Comparison of the climatology of reconstructed SIT with ULS observations. The orange line represents the monthly climatology of the reconstructed SIT from October 2018 to August 2024, while the blue line represents the ULS climatology (periods are listed in Table 5). The error bars indicate the inter-annual variability. “R” denotes the correlation coefficient between the blue and orange lines.

We quantified the temporal tendency at grid-cell resolution to validate the reconstructed SIT’s intra-seasonal evolution further. This analysis is grounded in the fundamental thermodynamic principle that SIT generally increases during austral autumn/winter and decreases in spring/summer. The tendency of SIT was computed following Eq. (3):

$$\frac{\partial h}{\partial t}=\frac{1}{2(N-2)}\mathop{\sum }\limits_{n=2}^{N-1}({h(x,y)}^{n+1}-{h(x,y)}^{n-1})$$
(3)

where h denotes SIT, N is the number of days in the season, and (x, y) are the EASE grids. The reconstructed SIT basically follows the thermodynamic principle (Fig. 12). However, there exists three regions (marked as A, B, and C) where SIT is significantly thinning in winter (Fig. 12b). To validate this unexpected winter thinning, ICESat-2 along-track observations in these three regions are utilized to calculate the winter regional mean SIT and its temporal evolution using Eq. 3 (Fig. 13).

Fig. 12
figure 12

The seasonal evolution of reconstructed SIT from October 2018 to August 2024. (a–d) The reconstructed SIT changes during autumn, winter, spring, and summer, respectively. Blue indicates increases in SIT, while red denotes decreases.

Fig. 13
figure 13

The seasonal evolution of the regionally averaged SIT from ICESat-2 data during winter in the three regions A, B, and C shown in Fig. 12b. The shaded areas represent SIT’s uncertainty.

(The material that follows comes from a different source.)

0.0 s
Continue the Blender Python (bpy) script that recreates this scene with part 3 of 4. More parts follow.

In regions A and B, wintertime SIT exhibited gradual increases but showed an abrupt reduction during early winter, resulting in an overall negative trend over the winter season (−0.299 cm/day in A and −0.337 cm/day in B). Region C displayed higher SIT variability than regions A and B, with progressive thickening interrupted by late-winter episodic thinning events resulting in a net negative trend (−0.162 cm/day). These results confirm that the intra-seasonal variability in the reconstructed SIT fields predominantly originates from ICESat/ICESat-2 observational constraints, thereby validating their physical plausibility. Notably, all three regions are frequent polynya formation areas53, where sudden SIT reductions may stem from oceanic warm water upwelling (regions A/B) and enhanced offshore wind-driven divergence (region C).

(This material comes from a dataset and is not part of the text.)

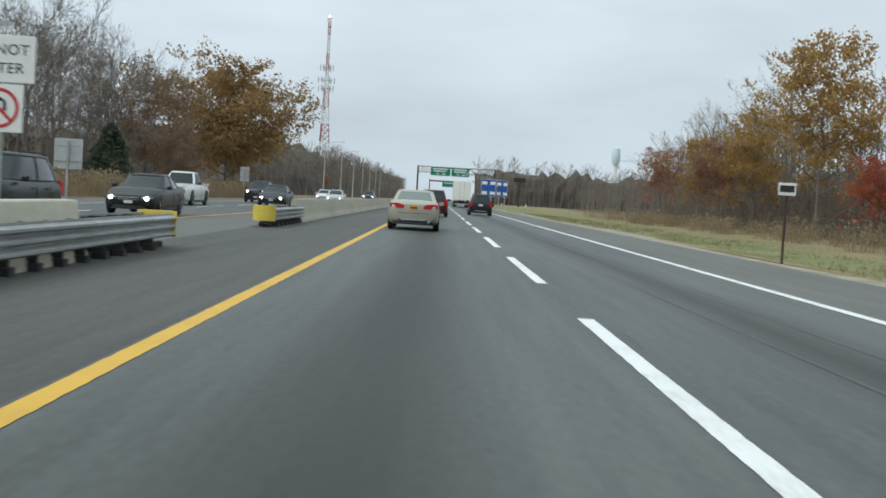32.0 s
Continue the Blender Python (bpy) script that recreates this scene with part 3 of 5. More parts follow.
# ---------------------------------------------------------------- posts along the outer rail
def delineator(x, y, marker=False):
    t = thing("delineator_post", pose(x, y, -.1, 0, brng.normal(0, 1.5), 0), "green and white marker post beside the guardrail" if marker else "slim white delineator post beside the guardrail", "marker post", "roadside markers")
    part("stake", Geo().box(-.035, .035, -.015, .015, 0, .95), M_GALVDULL, t)
    part("reflector", Geo().box(-.055, .055, -.024, -.016, .9, 1.18), M_SIGNWHITE, t)
    if marker:
        part("plate", Geo().box(-.08, .08, -.03, -.018, .55, .86, .004), M_GREEN, t)
        part("digit_bar", Geo().box(-.03, .03, -.034, -.031, .62, .78), M_SIGNWHITE, t)
for y in (63, 338, 472, 606, 744):
    delineator(rail_x(y) + .45, y, True)
for y in (95, 150, 235, 270, 304, 370, 403.5, 437, 505, 538.4, 572, 655, 700, 812, 845, 985, 1030):
    delineator(rail_x(y) + .4, y)
for y in (30, 120, 215, 410, 560, 690):
    t = thing("delineator_post", pose(-18.6, y, -.45), "slim white delineator post beside the opposite guardrail", "marker post", "roadside markers")
    part("stake", Geo().box(-.035, .035, -.015, .015, 0, 1.0), M_GALVDULL, t)
    part("reflector", Geo().box(-.055, .055, -.024, -.016, .85, 1.12), M_SIGNWHITE, t)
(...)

While the reconstructed SIT captures seasonal and intra-seasonal variability well, its representation of day-to-day variations is limited by the sparse and uneven distribution of along-track satellite observations. The 5-day moving window introduces temporal inconsistencies, as daily estimates are influenced by observations from adjacent days. Additionally, ice drift and sparse sampling can cause abrupt and possibly spurious jumps in SIT. While thick ice can be detected, its spatial extent remains uncertain due to limited observational coverage. As a result, users are advised to interpret daily SIT variations with caution, particularly in studies focused on short-term dynamics or regional processes. Future improvements should aim to integrate observations from multiple satellite missions to reduce sampling biases.